Unlearning and Extinction Bursts

Learning new things is easy. Adopting new behaviors as a result of that knowledge is harder.

I was asked to write an article for Chief Learning Officer Magazine on behavioral extinction’s role in the learning process. You can read it over at: http://www.clomedia.com/articles/6525-unlearn-before-you-can-change . It’s about how we need to unlearn old behaviors before we can learn new behaviors.

This “rule” – unlearning has to happen before new learning can occur - applies to everyone whether it is an individual trying to create a new exercise habit or a company initiating a new work process.

If you are in a position of leadership, at some point, you are going to be tasked with teaching people new skills.

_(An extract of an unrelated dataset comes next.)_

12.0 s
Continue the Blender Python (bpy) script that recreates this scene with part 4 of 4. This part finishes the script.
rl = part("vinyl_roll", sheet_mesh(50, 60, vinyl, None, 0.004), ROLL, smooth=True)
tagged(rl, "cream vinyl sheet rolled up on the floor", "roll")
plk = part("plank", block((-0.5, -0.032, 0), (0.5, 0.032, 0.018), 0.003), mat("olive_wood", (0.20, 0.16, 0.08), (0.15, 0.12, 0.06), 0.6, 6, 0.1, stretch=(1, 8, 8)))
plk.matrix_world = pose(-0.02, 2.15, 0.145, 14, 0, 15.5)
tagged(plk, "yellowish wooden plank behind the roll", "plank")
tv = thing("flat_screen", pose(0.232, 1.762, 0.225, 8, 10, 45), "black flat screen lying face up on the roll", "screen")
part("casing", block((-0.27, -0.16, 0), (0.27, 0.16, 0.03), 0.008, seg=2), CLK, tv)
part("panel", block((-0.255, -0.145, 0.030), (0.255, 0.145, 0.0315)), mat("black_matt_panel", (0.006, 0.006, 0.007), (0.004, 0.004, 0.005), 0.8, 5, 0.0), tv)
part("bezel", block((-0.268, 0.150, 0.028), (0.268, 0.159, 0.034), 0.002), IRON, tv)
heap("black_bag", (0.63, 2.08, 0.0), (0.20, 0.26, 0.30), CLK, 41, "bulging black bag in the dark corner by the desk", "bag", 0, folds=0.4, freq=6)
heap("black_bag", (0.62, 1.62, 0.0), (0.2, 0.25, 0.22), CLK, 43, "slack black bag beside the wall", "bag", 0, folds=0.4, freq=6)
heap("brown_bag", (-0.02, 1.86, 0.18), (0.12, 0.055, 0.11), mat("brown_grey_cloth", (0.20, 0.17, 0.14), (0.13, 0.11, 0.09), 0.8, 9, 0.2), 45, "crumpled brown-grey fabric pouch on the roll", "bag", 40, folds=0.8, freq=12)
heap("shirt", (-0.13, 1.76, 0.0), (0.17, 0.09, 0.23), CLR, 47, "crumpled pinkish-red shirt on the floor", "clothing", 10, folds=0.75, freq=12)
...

Knowing what you want to teach is only part of what makes a good teacher. Teaching is an art and the best teachers are compassionate. They give us space to make mistakes. They nudge us along as we struggle to learn the new way of doing things.

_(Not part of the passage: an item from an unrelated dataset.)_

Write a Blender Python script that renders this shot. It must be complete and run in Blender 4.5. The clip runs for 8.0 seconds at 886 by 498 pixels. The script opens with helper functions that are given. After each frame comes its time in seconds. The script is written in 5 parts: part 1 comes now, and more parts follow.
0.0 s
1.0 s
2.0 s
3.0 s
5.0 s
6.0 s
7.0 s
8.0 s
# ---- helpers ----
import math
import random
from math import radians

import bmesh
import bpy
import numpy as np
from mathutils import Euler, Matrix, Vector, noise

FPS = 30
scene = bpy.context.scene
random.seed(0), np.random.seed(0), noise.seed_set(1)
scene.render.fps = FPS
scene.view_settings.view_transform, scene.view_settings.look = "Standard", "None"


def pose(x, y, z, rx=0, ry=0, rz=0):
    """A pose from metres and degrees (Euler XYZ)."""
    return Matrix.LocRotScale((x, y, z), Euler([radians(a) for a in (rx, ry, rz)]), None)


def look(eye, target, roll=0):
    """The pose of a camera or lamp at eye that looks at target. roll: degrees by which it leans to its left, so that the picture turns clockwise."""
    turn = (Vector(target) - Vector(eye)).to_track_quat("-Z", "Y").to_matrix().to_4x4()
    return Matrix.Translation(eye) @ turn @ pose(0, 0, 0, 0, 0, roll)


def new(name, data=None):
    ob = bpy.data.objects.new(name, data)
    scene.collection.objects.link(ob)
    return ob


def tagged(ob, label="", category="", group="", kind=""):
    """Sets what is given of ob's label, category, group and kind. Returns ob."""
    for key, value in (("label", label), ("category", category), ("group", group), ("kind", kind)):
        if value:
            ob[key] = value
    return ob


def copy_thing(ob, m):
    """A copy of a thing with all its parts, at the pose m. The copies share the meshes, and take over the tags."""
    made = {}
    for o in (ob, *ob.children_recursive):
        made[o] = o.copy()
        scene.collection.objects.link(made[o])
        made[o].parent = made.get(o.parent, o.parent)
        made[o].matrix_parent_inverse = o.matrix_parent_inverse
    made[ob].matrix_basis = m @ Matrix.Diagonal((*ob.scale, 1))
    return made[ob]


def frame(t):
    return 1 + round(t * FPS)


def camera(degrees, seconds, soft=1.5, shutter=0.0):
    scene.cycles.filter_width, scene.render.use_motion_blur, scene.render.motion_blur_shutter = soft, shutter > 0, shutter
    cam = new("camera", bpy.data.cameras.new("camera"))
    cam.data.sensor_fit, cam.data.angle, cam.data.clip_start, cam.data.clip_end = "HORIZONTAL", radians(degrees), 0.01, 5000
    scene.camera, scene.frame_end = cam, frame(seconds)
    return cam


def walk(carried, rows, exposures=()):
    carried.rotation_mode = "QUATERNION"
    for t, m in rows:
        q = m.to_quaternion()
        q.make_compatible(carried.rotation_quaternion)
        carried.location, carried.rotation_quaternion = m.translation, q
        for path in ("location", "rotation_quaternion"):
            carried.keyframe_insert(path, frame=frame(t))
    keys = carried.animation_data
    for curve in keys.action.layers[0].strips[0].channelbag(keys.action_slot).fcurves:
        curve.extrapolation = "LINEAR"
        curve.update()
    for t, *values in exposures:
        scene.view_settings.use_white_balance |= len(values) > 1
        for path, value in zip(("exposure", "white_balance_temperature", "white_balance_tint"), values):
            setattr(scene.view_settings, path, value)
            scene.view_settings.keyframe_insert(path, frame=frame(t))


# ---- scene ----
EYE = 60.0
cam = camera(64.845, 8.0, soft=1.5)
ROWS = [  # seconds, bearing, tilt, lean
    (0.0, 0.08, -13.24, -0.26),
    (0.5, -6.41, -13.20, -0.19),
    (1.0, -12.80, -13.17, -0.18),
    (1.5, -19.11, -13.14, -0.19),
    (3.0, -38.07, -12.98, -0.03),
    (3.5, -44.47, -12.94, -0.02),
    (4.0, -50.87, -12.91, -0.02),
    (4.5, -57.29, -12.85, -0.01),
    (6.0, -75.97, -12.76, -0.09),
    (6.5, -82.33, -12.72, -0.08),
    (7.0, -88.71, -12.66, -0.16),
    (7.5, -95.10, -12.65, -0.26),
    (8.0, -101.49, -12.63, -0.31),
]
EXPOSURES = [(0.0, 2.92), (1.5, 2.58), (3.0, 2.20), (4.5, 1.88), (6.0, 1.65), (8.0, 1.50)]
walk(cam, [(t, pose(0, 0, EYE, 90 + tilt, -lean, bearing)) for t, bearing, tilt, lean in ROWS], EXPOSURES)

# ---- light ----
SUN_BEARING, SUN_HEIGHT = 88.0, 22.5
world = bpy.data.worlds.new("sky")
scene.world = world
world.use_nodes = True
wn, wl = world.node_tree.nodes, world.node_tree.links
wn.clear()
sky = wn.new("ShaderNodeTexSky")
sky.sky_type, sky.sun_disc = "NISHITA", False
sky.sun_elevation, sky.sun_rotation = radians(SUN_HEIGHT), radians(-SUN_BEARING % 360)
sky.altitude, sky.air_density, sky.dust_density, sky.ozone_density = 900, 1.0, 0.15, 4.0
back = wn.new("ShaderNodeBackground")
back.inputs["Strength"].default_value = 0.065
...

They are compassionate because they understand – we will struggle. We have to unlearn old habits before we can fully master new ones. And they give us the space and encouragement we need, consistently over time in the form of compassionate pressure and encouragement, to make those changes.

Learning how unlearning will save you a LOT of frustration the next time you are tasked with teaching someone, including yourself, new tricks. When you understand how learning and unlearning occur, you find there is no need to get frustrated. You just have to create the conditions in which learning and unlearning can occur.